Data Retention

The European data retention ruling and the struggle about national surveillance laws

600x300_nsa-wiretapping

 

Various Member States, Italy in primis, will have to revise their legislation about conditions and duration of obligations upon ISPs and telecoms to keep record of Internet traffic and telephony conversations. The telecom industry will seek opportunities to diminish such obligations, which normally require huge capex investments in data retention equipments and exhausting communications with public prosecutors. Finally, civil rights organizations will attack in courts existing data retention legislations on the assumption that they are in contrast with the European jurisprudence. All this will happen in a scenario where national governments tend, in contrast with the above, to reinforce internal surveillance for antiterrorism- reasons, rather than relaxing the public security regime.

The above are the main effects of today’s CJEU ruling on a joint-case concerning the legitimacy of data retention laws in EU Member States.

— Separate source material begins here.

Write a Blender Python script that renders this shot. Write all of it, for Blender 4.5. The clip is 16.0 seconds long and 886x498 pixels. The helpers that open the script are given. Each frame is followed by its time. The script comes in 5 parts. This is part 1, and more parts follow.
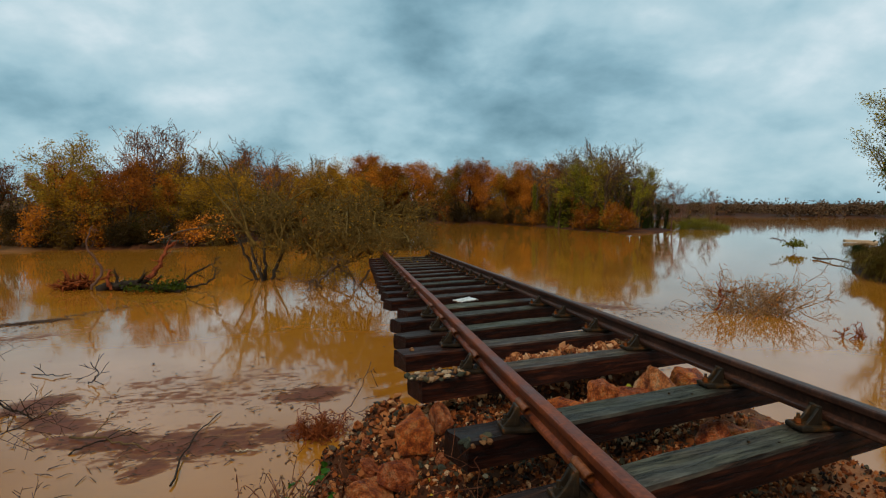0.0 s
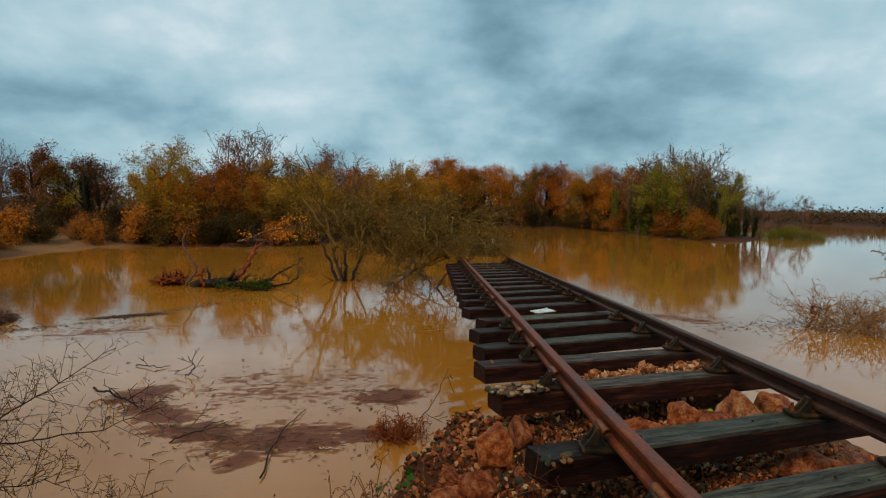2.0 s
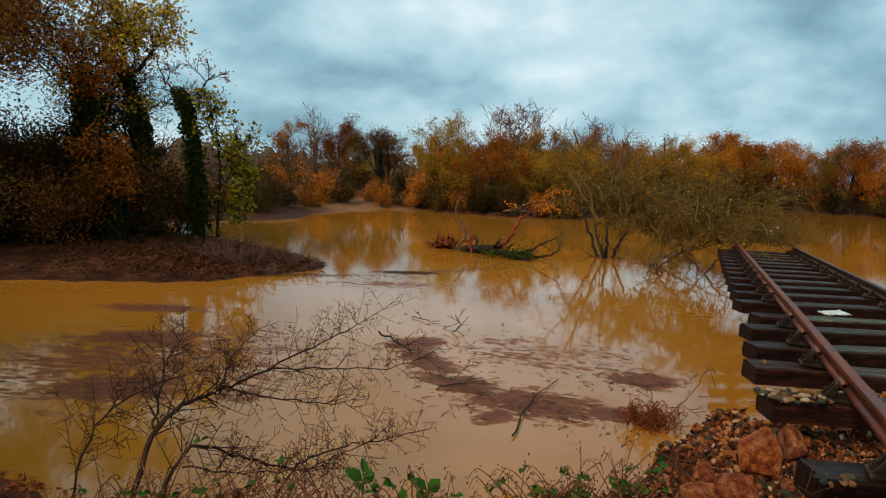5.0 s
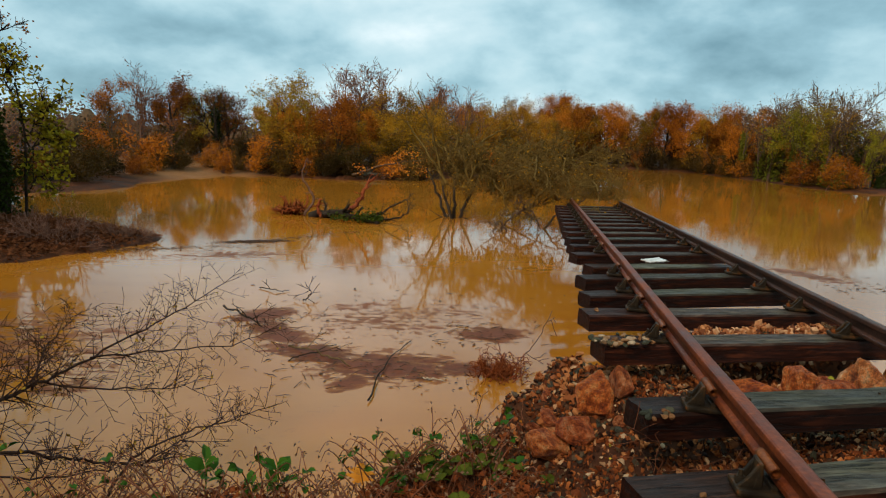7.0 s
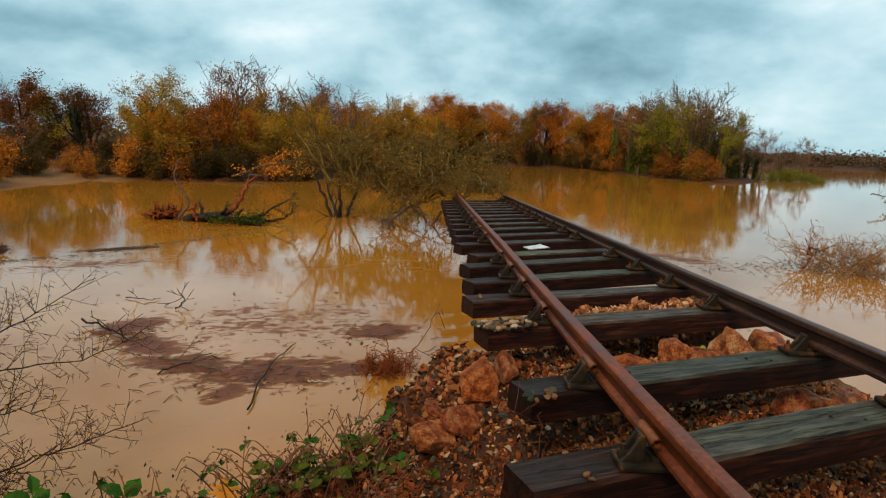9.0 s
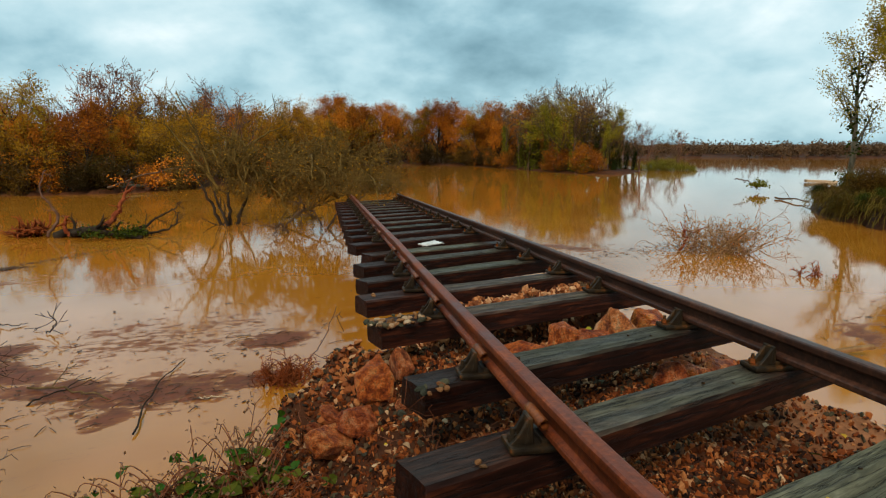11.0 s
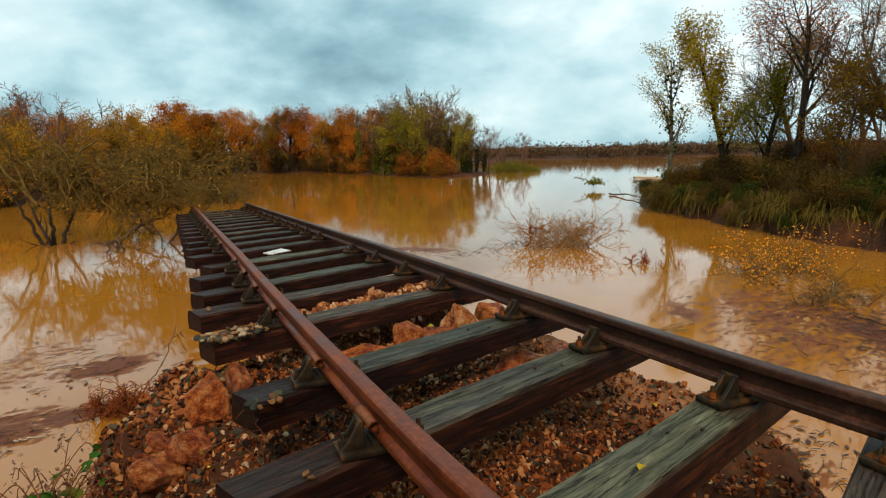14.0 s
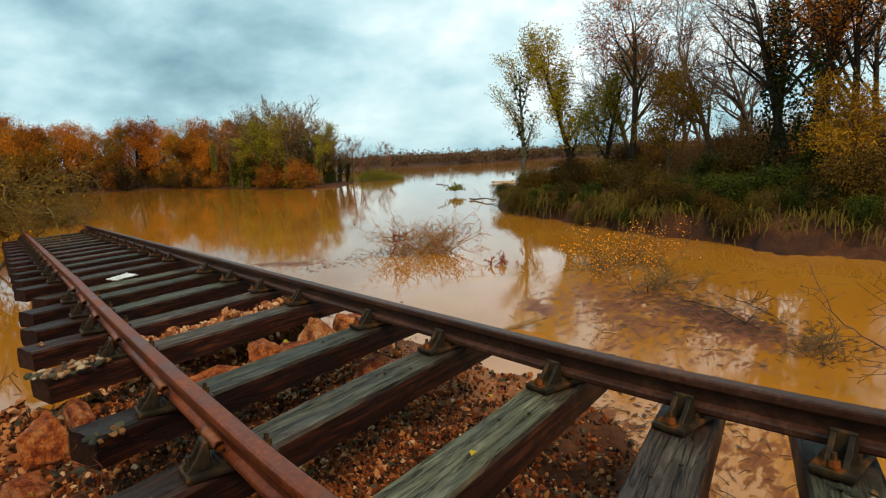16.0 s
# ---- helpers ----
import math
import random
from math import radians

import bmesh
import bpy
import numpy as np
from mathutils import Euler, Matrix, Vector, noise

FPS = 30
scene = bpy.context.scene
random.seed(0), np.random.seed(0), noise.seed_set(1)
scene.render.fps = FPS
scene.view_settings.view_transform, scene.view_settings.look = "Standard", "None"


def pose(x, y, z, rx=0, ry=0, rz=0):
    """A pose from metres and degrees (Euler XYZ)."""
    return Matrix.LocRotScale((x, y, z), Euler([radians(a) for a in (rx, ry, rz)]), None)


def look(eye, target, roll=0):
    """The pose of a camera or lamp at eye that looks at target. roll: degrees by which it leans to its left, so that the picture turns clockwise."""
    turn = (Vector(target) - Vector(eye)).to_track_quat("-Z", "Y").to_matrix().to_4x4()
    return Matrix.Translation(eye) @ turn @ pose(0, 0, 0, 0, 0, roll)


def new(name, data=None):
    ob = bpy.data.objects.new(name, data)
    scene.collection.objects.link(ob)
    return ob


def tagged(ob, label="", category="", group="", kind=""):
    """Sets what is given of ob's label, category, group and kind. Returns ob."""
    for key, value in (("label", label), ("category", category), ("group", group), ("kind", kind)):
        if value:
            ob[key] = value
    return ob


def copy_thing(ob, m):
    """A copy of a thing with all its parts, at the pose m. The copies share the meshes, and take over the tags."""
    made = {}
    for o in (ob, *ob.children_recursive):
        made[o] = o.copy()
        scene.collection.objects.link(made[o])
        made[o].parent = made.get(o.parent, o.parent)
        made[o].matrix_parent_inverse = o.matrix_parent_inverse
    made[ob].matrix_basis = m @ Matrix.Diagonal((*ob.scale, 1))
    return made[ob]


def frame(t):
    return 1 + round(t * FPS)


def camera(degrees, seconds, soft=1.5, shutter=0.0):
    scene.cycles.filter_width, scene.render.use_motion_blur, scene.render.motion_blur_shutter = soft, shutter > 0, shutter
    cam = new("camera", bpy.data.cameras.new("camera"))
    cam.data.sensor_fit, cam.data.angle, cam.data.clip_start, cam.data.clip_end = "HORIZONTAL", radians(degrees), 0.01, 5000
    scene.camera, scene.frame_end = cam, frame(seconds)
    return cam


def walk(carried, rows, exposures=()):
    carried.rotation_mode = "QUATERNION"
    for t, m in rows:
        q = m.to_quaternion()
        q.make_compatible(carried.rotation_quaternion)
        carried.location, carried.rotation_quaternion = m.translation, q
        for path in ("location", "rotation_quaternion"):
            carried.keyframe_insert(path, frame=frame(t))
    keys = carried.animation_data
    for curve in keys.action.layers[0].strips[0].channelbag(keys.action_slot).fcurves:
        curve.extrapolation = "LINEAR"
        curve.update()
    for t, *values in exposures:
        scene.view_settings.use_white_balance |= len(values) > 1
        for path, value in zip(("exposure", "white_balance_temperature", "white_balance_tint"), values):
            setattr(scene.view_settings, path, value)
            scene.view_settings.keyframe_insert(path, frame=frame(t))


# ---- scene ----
cam = camera(70.0, 16.0, soft=1.2)

# seconds, x, y, z, yaw, pitch, roll
PATH = [
    (0.0, 0.002, 0.044, 2.996, -23.23, -3.96, 0.12),
    (0.5, -0.023, 0.003, 3.027, -22.54, -3.74, 0.45),
    (1.0, -0.041, -0.020, 3.055, -21.65, -3.59, 0.88),
    (1.5, -0.064, -0.046, 3.084, -19.90, -3.57, 0.97),
    (2.0, -0.116, -0.083, 3.116, -16.47, -3.81, 1.00),
    (2.5, -0.178, -0.104, 3.128, -11.67, -4.19, 0.97),
    (3.0, -0.232, -0.136, 3.130, -5.07, -4.87, 1.28),
    (3.5, -0.267, -0.221, 3.149, 1.07, -5.55, 1.78),
    (3.7, -0.258, -0.233, 3.149, 3.31, -5.81, 1.99),
    (4.2, -0.268, -0.275, 3.165, 7.01, -6.42, 2.58),
    (4.7, -0.218, -0.247, 3.162, 7.54, -6.84, 3.00),
    (5.2, -0.151, -0.186, 3.151, 5.74, -7.19, 3.34),
    (5.8, -0.109, -0.128, 3.138, 1.71, -7.65, 3.76),
    (6.0, -0.138, -0.153, 3.169, -0.56, -7.78, 3.46),
    (6.5, -0.149, -0.141, 3.171, -3.95, -8.38, 3.68),
    (7.0, -0.127, -0.103, 3.156, -6.87, -9.71, 2.57),
    (7.5, -0.083, -0.034, 3.119, -9.67, -10.26, 2.23),
    (8.0, -0.037, 0.030, 3.078, -12.87, -9.55, 2.33),
    (8.5, -0.002, 0.073, 3.051, -15.03, -9.48, 1.90),
    (9.0, 0.027, 0.104, 3.029, -16.81, -9.33, 1.76),
    (9.6, 0.051, 0.125, 3.014, -19.47, -9.26, 1.30),
    (10.2, 0.081, 0.129, 3.003, -22.23, -9.21, 0.63),
    (10.8, 0.110, 0.124, 2.995, -25.00, -9.16, 0.03),
    (11.5, 0.141, 0.111, 2.989, -28.14, -9.12, -0.32),
    (12.0, 0.176, 0.110, 2.982, -30.08, -9.12, -0.46),
    (12.5, 0.208, 0.113, 2.974, -32.21, -9.01, -0.51),
    (13.0, 0.238, 0.114, 2.964, -34.32, -8.70, -0.90),
    (13.5, 0.260, 0.110, 2.956, -36.32, -8.66, -1.08),
    (14.0, 0.278, 0.099, 2.950, -38.66, -8.78, -1.29),
    (14.5, 0.296, 0.086, 2.946, -40.55, -9.04, -1.48),
    (15.0, 0.312, 0.071, 2.942, -42.66, -8.88, -2.00),
    (15.5, 0.309, 0.027, 2.950, -45.10, -8.89, -2.20),
    (16.0, 0.269, -0.102, 2.987, -50.60, -8.45, -2.90),]
walk(cam, [(t, pose(x, y, z, 90 + pitch, 0, yaw) @ pose(0, 0, 0, 0, 0, roll)) for t, x, y, z, yaw, pitch, roll in PATH],
     exposures=[(0.0, -0.15, 6310, 10), (2.0, -0.20, 6270, 10), (3.5, -0.14, 6310, 10), (5.0, 0.08, 6390, 10), (6.0, 0.18, 6430, 10), (7.0, 0.22, 6500, 10),
                (9.0, 0.22, 6500, 10), (12.5, 0.30, 6700, 10), (16.0, 0.40, 6800, 10)])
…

This court decision follows the previous 2014 ruling about the annulment of the European Data Retention Directive. In that case, the CJEU just pointed out the relation between fundamental rights, data protection and retention of personal data by ISP and telecom operators, with the final result that the directive was annulled. The same principles are now applied directly in the context of national legislations on data retention, without major changes.

To tell the true, following the 2014 ruling most of European countries started a review of respective legislations in the matter of data retention, however with the prevailing result to keep alive the existing legislations (save for some minor adaptations). In some countries, however, the local constitutional courts rendered rulings annulling their data retention legislation. Few countries remained completely inactive, amongst them Italy. Today’s ruling will make even more difficult this wait and see strategy.

The main conclusions of todays’ ruling are:

· Member States may not impose a general obligation to retain data on providers of electronic communication services

· Data retention is admissible under EU law only in instances where it is targeted, limited to what is strictly necessary, and subject to conditions (e.g. prior review by an independent authority, localization of data, etc).

The reasoning of the CJEU is streamlined hereinbelow:

· EU law precludes national legislation prescribing general and indiscriminate retention of data.
· Data retention constitute a serious interference with citizens fundamental rights and as such can only be utilised in the fight against serious crime.
· Legislation prescribing a general and indiscriminate retention of data does not require there to be any relationship between the data which must be retained and a threat to public security.
· Such national legislation therefore exceeds the limits of what is strictly necessary and cannot be considered to be justified within a democratic society, as required by the directive, read in the light of the Charter.
· The EU acquis does not however preclude national data retention laws, provided that the retention of data is: (i) Limited to what is strictly necessary (in terms of categories of data retained, persons targeted, retention period, etc); (ii) Defined in clear and precise national legislation; (iii) Constrained by meaningful procedural safeguards; (iv) Based on objective evidence.
· Concerning access to data, Member States must introduce objective criteria in order to define the circumstances and conditions under which the competent national authorities are to be granted access to the data.
· It is essential that access to retained data should, except in cases of urgency, be subject to prior review carried out by a court or an independent authority.
· National data retention legislation must make provision for that data to be retained within the EU owing to its sensitivity.